The Elvises went backstage to transform, the lights went down, and when they came back up, giant block letters were blazing white and bright, covering the back of the stage: E-L-V-I-S. The crowd was seated like at an old nightclub, with round tables set right up to the stage, which had a long runway jutting into the audience.

Snow, the youngest Elvis, stood on stage looking down. The live band started up, and when the spotlight hit him, he sang, “It was a night, ooh what a night,” in a shockingly mature and uncanny Elvis wail and energy shot through the room. Snow’s set was filled with the kind of moves that once made TV censors decree that Elvis be shown only from the waist up. It climaxed with him leaning back in a limbo stance and repeatedly thrusting his pelvis toward the sky during “Such a Night,” to high-pitched screams.

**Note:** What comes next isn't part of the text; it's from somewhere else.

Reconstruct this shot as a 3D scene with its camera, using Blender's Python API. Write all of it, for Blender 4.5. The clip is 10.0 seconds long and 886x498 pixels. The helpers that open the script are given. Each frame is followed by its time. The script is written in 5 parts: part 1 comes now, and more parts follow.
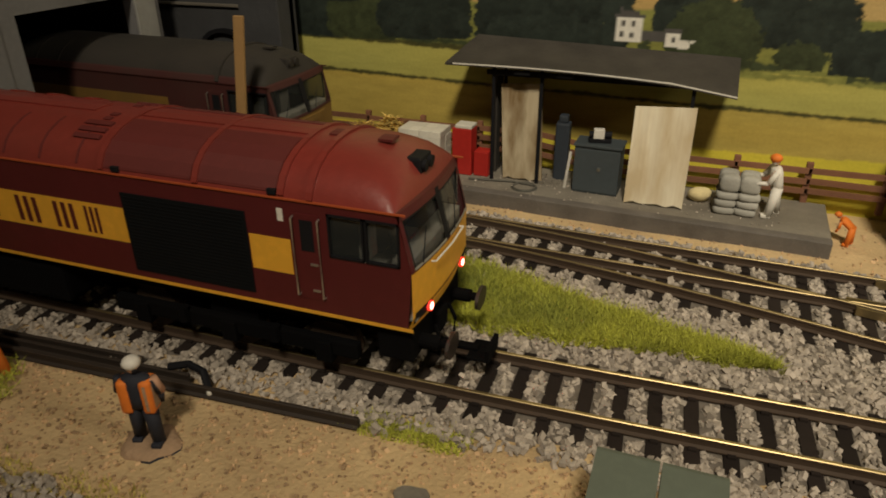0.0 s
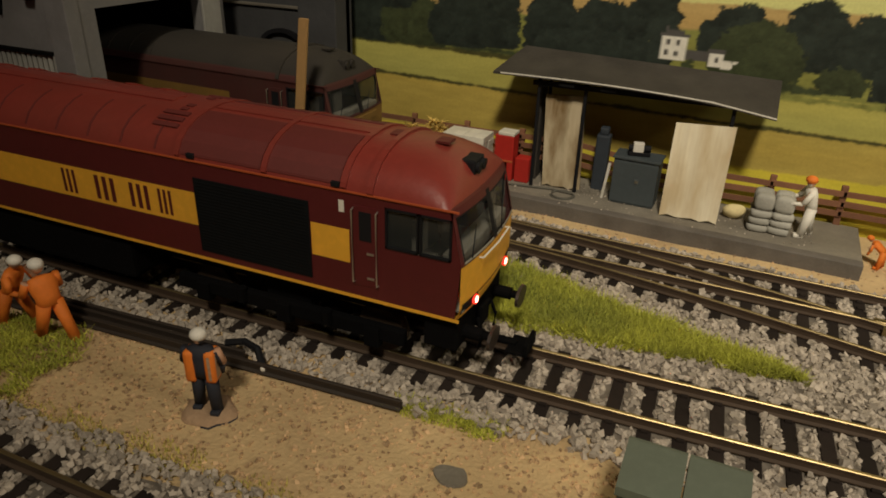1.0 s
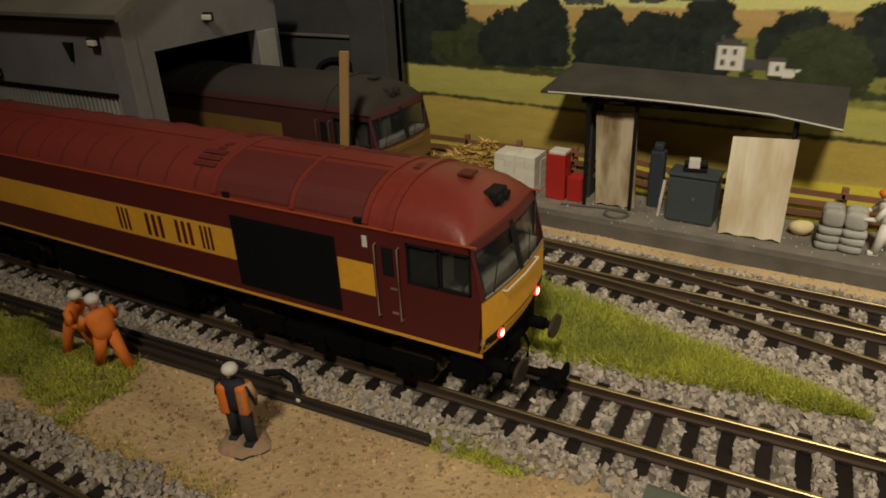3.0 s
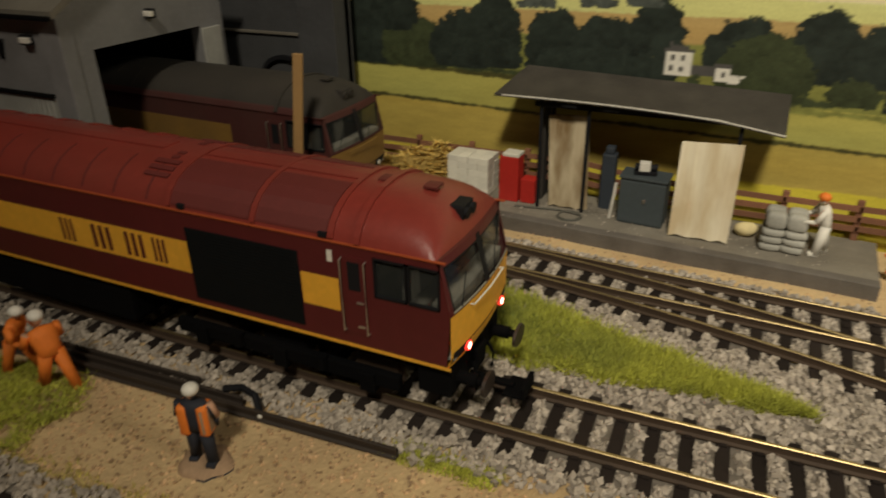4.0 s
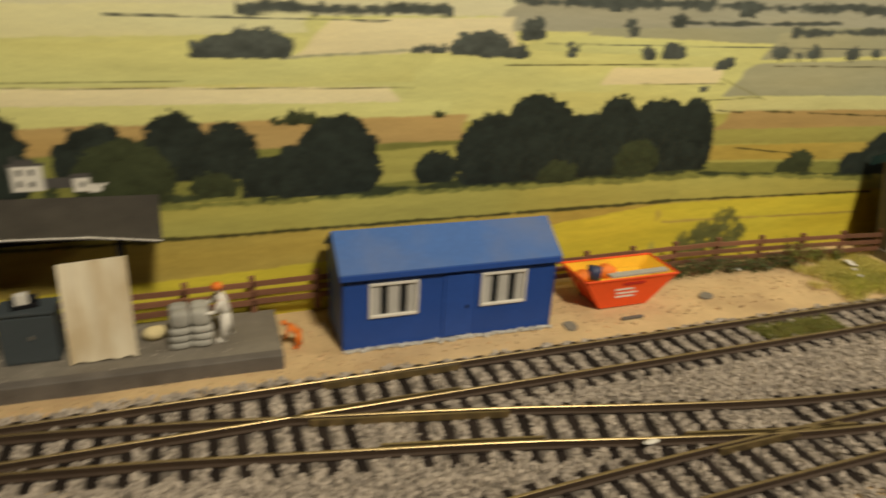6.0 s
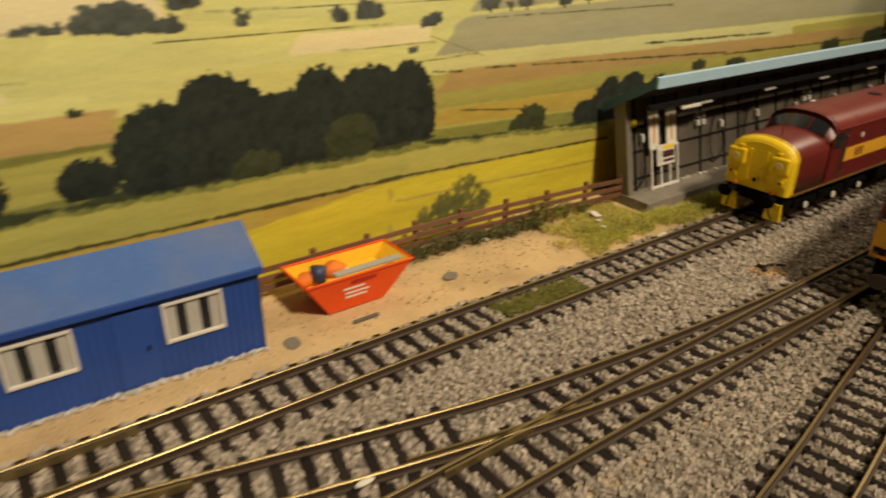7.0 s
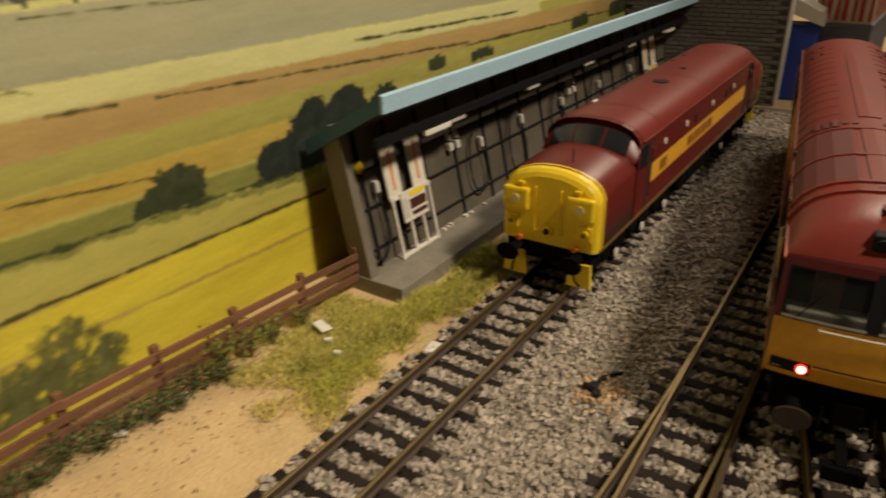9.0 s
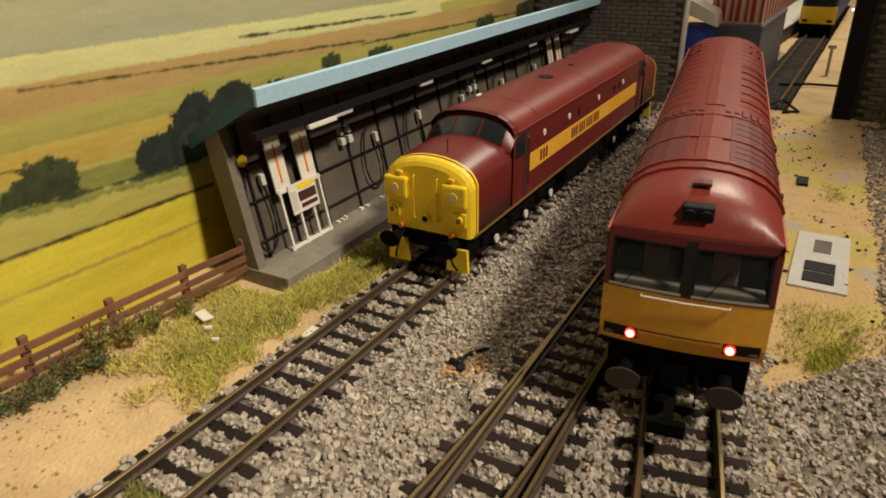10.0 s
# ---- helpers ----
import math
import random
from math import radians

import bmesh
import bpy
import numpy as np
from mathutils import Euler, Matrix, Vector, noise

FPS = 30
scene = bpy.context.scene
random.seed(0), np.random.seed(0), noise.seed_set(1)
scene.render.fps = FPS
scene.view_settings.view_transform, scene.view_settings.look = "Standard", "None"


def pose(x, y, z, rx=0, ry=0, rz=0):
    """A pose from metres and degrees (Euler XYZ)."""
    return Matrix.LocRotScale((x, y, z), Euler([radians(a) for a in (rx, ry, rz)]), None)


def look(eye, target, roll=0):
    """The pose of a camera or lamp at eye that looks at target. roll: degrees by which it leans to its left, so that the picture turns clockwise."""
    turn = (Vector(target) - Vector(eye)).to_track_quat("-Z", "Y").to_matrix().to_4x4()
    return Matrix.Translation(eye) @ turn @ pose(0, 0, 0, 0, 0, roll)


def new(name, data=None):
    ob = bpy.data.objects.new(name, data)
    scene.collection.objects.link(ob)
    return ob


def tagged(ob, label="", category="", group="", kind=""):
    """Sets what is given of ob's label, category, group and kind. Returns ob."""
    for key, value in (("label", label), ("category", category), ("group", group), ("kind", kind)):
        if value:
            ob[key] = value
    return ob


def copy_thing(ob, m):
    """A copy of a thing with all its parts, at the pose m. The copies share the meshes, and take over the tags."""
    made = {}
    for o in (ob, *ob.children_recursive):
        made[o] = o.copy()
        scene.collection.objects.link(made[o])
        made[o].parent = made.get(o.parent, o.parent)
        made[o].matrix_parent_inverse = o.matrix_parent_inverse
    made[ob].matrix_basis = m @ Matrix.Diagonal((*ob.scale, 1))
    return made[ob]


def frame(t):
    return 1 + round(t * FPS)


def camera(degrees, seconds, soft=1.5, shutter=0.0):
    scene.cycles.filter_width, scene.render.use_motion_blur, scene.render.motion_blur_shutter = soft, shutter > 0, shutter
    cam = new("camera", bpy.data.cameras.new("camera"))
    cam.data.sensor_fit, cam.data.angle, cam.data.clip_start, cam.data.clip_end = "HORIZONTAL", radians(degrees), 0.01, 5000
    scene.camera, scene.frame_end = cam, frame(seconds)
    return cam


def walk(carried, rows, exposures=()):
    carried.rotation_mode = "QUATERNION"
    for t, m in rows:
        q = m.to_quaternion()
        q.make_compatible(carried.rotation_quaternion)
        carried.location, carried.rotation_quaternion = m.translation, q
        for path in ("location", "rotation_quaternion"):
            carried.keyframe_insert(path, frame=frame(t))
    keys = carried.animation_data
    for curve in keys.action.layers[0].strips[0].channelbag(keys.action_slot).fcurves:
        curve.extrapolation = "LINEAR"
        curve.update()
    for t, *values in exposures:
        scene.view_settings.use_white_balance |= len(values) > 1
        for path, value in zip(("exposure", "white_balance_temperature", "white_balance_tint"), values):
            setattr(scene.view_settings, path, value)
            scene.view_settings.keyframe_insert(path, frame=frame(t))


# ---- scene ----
cam = camera(65.4, 10.0, soft=1.75, shutter=0.5)
PATH = [
    (0, (0.02815, 0.00872, 0.10812), (-0.03258, 0.17614, 0.01711), -0.39),
    (0.5, (0.02770, 0.00186, 0.10987), (-0.03780, 0.16835, 0.02047), 0.84),
    (1, (0.02652, -0.00293, 0.11083), (-0.04095, 0.16263, 0.02119), 1.89),
    (1.5, (0.02918, 0.00206, 0.10846), (-0.04102, 0.16165, 0.01046), 0.88),
    (2, (0.03413, 0.00309, 0.11187), (-0.04719, 0.16294, 0.02336), -1.17),
    (2.2, (0.03420, 0.00345, 0.11324), (-0.05273, 0.16146, 0.02679), -1.95),
    (3.5, (0.04053, 0.00839, 0.11604), (-0.05037, 0.16329, 0.02803), -2.83),
    (4, (0.03145, 0.00752, 0.12019), (-0.04312, 0.16946, 0.02956), -0.88),
    (4.5, (0.02337, 0.01128, 0.12981), (-0.01943, 0.18489, 0.04023), 0.72),
    (5, (0.01495, 0.01372, 0.12742), (0.01824, 0.19486, 0.04270), 2.65),
    (5.5, (0.02194, 0.01863, 0.13962), (0.06108, 0.19654, 0.05706), 4.11),
    (6, (0.05036, 0.02657, 0.13988), (0.12013, 0.19693, 0.06172), 3.15),
    (6.2, (0.06429, 0.02760, 0.13713), (0.14442, 0.19340, 0.05909), 2.83),
    (7.3, (0.13451, 0.05794, 0.13474), (0.25430, 0.19361, 0.04963), -0.24),
    (7.5, (0.15212, 0.07084, 0.13819), (0.27765, 0.20164, 0.05374), -0.49),
    (8, (0.18958, 0.09647, 0.12740), (0.32752, 0.21460, 0.04363), -1.01),
    (8.5, (0.21811, 0.12035, 0.11736), (0.36276, 0.22986, 0.03318), -1.47),
    (9, (0.23847, 0.12431, 0.11628), (0.39149, 0.22041, 0.03057), -1.30),
    (9.5, (0.25056, 0.11090, 0.11251), (0.41150, 0.19314, 0.02686), -0.25),
    (10, (0.24135, 0.09867, 0.11348), (0.40193, 0.18305, 0.02926), -0.89),
]
EXPOSURES = [(0.0, -0.92, 6350, 12), (2.2, -0.95, 6350, 12), (3.5, -0.9, 6200, 11), (4.0, -0.85, 6150, 10), (4.5, -0.5, 6000, 8), (5.0, -0.55, 6100, 8), (5.5, -0.88, 6200, 9), (6.2, -0.9, 6550, 12), (7.5, -0.82, 7300, 16), (8.5, -0.85, 6900, 15), (9.0, -0.9, 6700, 15), (9.5, -0.66, 6400, 15), (10.0, -0.6, 6350, 15)]
LAMP_A = ((0.30, -0.88, 1.40), (0.28, 0.48, 0.17), 236.0)
LAMP_B = ((1.20, 0.02, 0.75), (1.0, 0.1, 0.0), 9.0)
LAMP_COLOUR = (1.0, 0.875, 0.65)
SPOT_DEGREES = 46.0
import collections

walk(cam, [(t, look(eye, target, roll)) for t, eye, target, roll in PATH], exposures=EXPOSURES)

# ---- room light: one warm ceiling spotlight over the layout, a lamp over the far end ----
world = bpy.data.worlds.new("room_air")
world.use_nodes = True
world.node_tree.nodes["Background"].inputs[0].default_value = (0.9, 0.72, 0.5, 1)
world.node_tree.nodes["Background"].inputs[1].default_value = 0.02
scene.world = world


spot = bpy.data.lights.new("ceiling_spot_light", "SPOT")
spot.energy, spot.color = LAMP_A[2], LAMP_COLOUR
spot.spot_size, spot.spot_blend, spot.shadow_soft_size = math.radians(SPOT_DEGREES), 1.0, 0.11
spot_light = new("ceiling_spot_light", spot)
spot_light.matrix_world = look(LAMP_A[0], LAMP_A[1])
far = bpy.data.lights.new("far_lamp_light", "AREA")
far.shape, far.size, far.energy, far.color = "DISK", 0.25, LAMP_B[2], LAMP_COLOUR
far_light = new("far_lamp_light", far)
far_light.matrix_world = look(LAMP_B[0], LAMP_B[1])

# ---- helpers: sizes below are in centimetres ----
CM = 0.01


def up(bm):
    me = bpy.data.meshes.new("mesh")
    bmesh.ops.scale(bm, vec=(CM, CM, CM), verts=bm.verts)
    bm.to_mesh(me)
    bm.free()
    return me


def part(name, bm, material, parent=None, label="", smooth=False):
    me = up(bm)
    me.name = name
    for m in material if isinstance(material, (list, tuple)) else [material]:
        me.materials.append(m)
    if smooth:
        for p in me.polygons:
            p.use_smooth = True
    ob = new(name, me)
    if parent is not None:
        ob.parent = parent
    if label:
        tagged(ob, label)
    return ob


def thing(name, x, y, z, rz, label, category, group="", kind=""):
    ob = new(name)
    ob.empty_display_size = 0.01
    ob.matrix_world = pose(x * CM, y * CM, z * CM, 0, 0, rz)
    return tagged(ob, label, category, group, kind)


def share(name, ob, parent, m):
    """Another piece on the mesh of ob."""
    o = new(name, ob.data)
    o.parent = parent
    o.matrix_basis = m
    return o


def B():
    return bmesh.new()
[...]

Deonath hit the stage in a white jumpsuit with a giant Aztec sun symbol across the torso. He smiled vibrantly, and during “For the Good Times,” held a woman’s hand. He pretended he was trying to yank it away but couldn’t escape her grip. “You’re going to rip my arm out of the socket,” he drawled, getting laughs.

Cherry performed last, moving on stage with supreme swagger. A perfect lip snarl. One spastic leg. After so many years, he knew how to withhold, withhold, and boom — he’d deploy a hip wriggle or a karate punch that made the crowd explode. When he said “If Your Head Is In the Sand” would be the last of the night, the crowd cried out.

When the lights came back on, four generations of women from one family slowly stood from their table. A girl in her early teens, genuinely excited, said, “Come on, Grandma!” and led an older woman toward the faux gates of Graceland, where the Elvises would be waiting.

None of those men are Elvis. They know it, the fans know it, and yet they are all Elvis. Whatever it was in Elvis that burned so bright that it still hasn’t completely gone out all these decades later, it was still burning hot in a little theater in the middle of nowhere. It won’t go on forever, but it’s not gone yet.